Copy out every line exactly, passing over the pictures.
=== DATASET SECTION ===
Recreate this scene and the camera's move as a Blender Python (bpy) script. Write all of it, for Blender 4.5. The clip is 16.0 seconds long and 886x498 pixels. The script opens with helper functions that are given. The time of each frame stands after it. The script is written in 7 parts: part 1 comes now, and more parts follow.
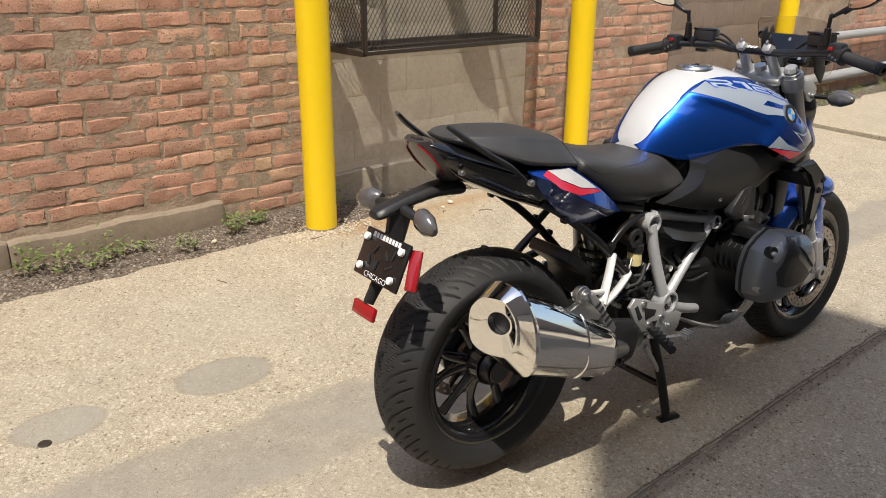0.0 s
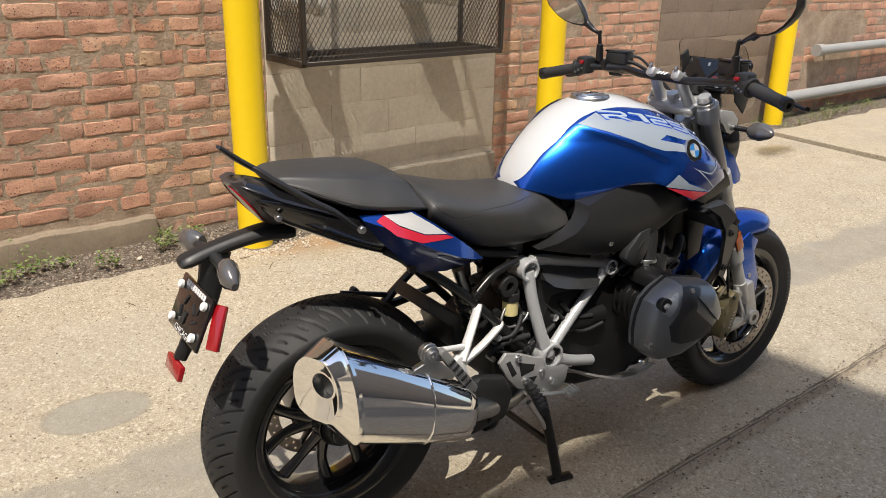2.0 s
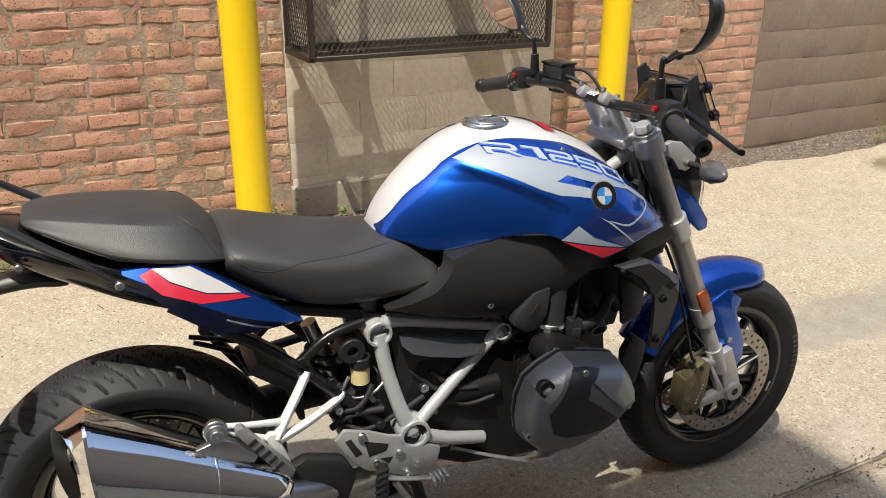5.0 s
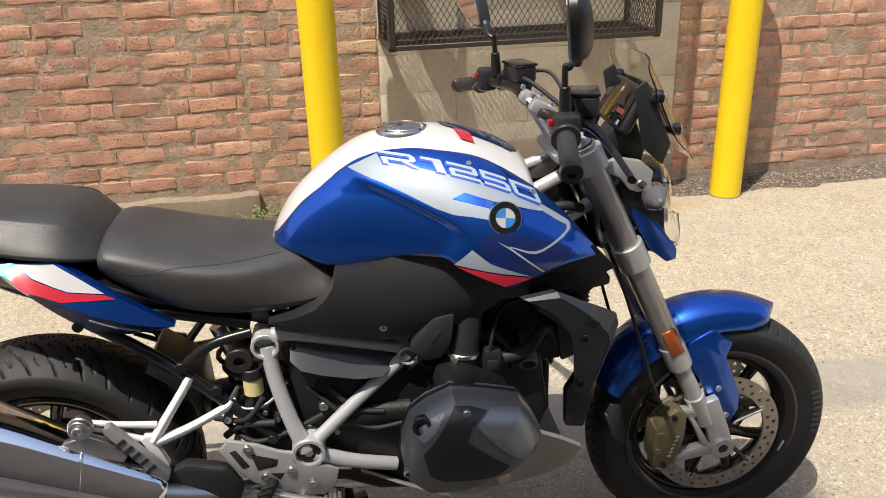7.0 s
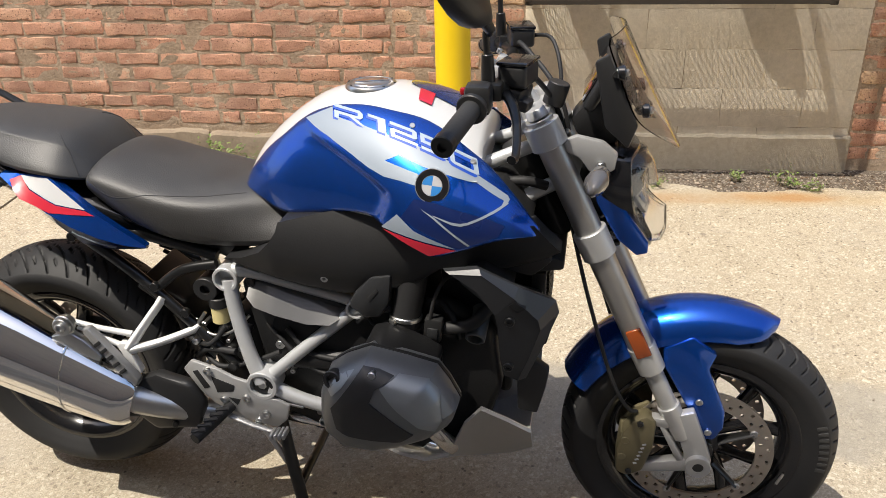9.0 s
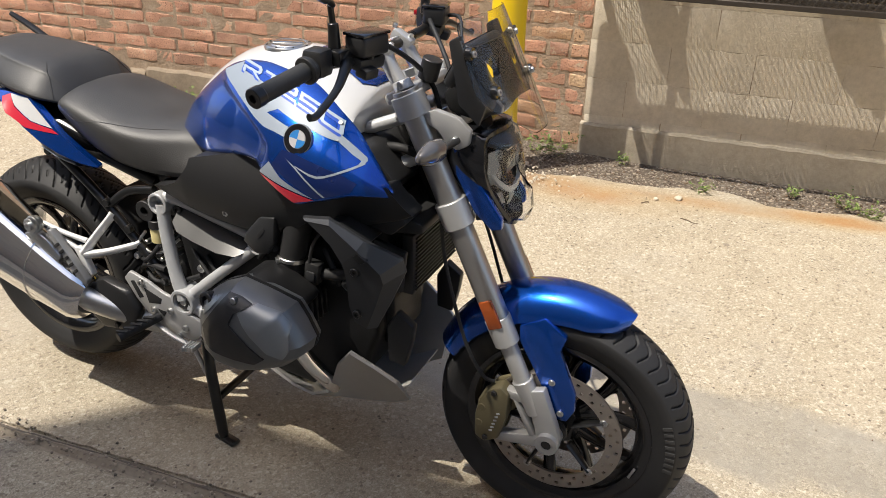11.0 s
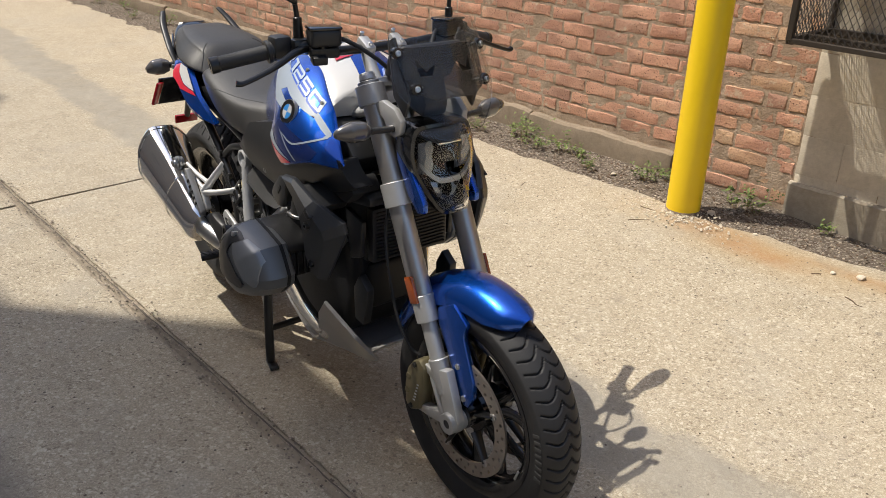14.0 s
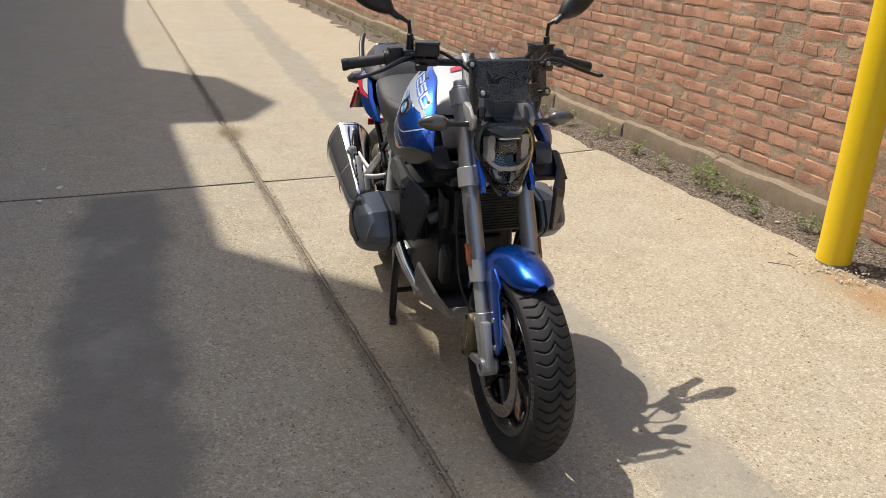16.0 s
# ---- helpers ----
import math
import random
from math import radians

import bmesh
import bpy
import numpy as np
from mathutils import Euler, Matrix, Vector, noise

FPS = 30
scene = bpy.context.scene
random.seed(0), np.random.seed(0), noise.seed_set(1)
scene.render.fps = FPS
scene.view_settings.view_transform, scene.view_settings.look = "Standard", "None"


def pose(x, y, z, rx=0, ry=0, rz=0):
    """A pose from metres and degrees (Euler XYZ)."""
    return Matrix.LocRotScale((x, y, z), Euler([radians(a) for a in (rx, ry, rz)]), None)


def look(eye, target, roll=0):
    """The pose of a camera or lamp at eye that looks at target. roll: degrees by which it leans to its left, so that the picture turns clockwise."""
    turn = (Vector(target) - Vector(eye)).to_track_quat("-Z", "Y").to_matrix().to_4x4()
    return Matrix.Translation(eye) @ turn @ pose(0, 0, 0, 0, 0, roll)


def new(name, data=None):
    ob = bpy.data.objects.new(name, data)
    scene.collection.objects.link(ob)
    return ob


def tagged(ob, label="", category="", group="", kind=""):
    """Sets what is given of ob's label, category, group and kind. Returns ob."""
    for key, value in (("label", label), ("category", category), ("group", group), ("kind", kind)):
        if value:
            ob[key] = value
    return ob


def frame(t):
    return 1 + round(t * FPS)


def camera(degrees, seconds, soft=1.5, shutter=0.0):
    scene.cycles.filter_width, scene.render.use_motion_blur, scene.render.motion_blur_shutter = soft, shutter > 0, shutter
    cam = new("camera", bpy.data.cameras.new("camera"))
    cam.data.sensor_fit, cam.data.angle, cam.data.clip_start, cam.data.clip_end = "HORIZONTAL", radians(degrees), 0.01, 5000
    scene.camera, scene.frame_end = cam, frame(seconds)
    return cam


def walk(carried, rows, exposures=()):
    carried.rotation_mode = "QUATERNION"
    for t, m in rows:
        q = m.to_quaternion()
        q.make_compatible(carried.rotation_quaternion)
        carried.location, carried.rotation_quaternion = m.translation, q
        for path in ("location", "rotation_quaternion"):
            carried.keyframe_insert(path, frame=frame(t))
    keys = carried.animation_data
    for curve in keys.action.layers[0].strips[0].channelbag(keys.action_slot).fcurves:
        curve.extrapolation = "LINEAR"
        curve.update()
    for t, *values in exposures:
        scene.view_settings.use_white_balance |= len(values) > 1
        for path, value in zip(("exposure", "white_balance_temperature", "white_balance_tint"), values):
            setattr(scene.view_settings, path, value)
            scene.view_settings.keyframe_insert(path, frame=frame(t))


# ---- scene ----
===
**THE RESPONSE**.
Recreate this scene and the camera's move as a Blender Python (bpy) script. Write all of it, for Blender 4.5. The clip is 16.0 seconds long and 886x498 pixels. The script opens with helper functions that are given. The time of each frame stands after it. The script is written in 7 parts: part 1 comes now, and more parts follow.
0.0 s
2.0 s
5.0 s
7.0 s
9.0 s
11.0 s
14.0 s
16.0 s
# ---- helpers ----
import math
import random
from math import radians

import bmesh
import bpy
import numpy as np
from mathutils import Euler, Matrix, Vector, noise

FPS = 30
scene = bpy.context.scene
random.seed(0), np.random.seed(0), noise.seed_set(1)
scene.render.fps = FPS
scene.view_settings.view_transform, scene.view_settings.look = "Standard", "None"


def pose(x, y, z, rx=0, ry=0, rz=0):
    """A pose from metres and degrees (Euler XYZ)."""
    return Matrix.LocRotScale((x, y, z), Euler([radians(a) for a in (rx, ry, rz)]), None)


def look(eye, target, roll=0):
    """The pose of a camera or lamp at eye that looks at target. roll: degrees by which it leans to its left, so that the picture turns clockwise."""
    turn = (Vector(target) - Vector(eye)).to_track_quat("-Z", "Y").to_matrix().to_4x4()
    return Matrix.Translation(eye) @ turn @ pose(0, 0, 0, 0, 0, roll)


def new(name, data=None):
    ob = bpy.data.objects.new(name, data)
    scene.collection.objects.link(ob)
    return ob


def tagged(ob, label="", category="", group="", kind=""):
    """Sets what is given of ob's label, category, group and kind. Returns ob."""
    for key, value in (("label", label), ("category", category), ("group", group), ("kind", kind)):
        if value:
            ob[key] = value
    return ob


def frame(t):
    return 1 + round(t * FPS)


def camera(degrees, seconds, soft=1.5, shutter=0.0):
    scene.cycles.filter_width, scene.render.use_motion_blur, scene.render.motion_blur_shutter = soft, shutter > 0, shutter
    cam = new("camera", bpy.data.cameras.new("camera"))
    cam.data.sensor_fit, cam.data.angle, cam.data.clip_start, cam.data.clip_end = "HORIZONTAL", radians(degrees), 0.01, 5000
    scene.camera, scene.frame_end = cam, frame(seconds)
    return cam


def walk(carried, rows, exposures=()):
    carried.rotation_mode = "QUATERNION"
    for t, m in rows:
        q = m.to_quaternion()
        q.make_compatible(carried.rotation_quaternion)
        carried.location, carried.rotation_quaternion = m.translation, q
        for path in ("location", "rotation_quaternion"):
            carried.keyframe_insert(path, frame=frame(t))
    keys = carried.animation_data
    for curve in keys.action.layers[0].strips[0].channelbag(keys.action_slot).fcurves:
        curve.extrapolation = "LINEAR"
        curve.update()
    for t, *values in exposures:
        scene.view_settings.use_white_balance |= len(values) > 1
        for path, value in zip(("exposure", "white_balance_temperature", "white_balance_tint"), values):
            setattr(scene.view_settings, path, value)
            scene.view_settings.keyframe_insert(path, frame=frame(t))


# ---- scene ----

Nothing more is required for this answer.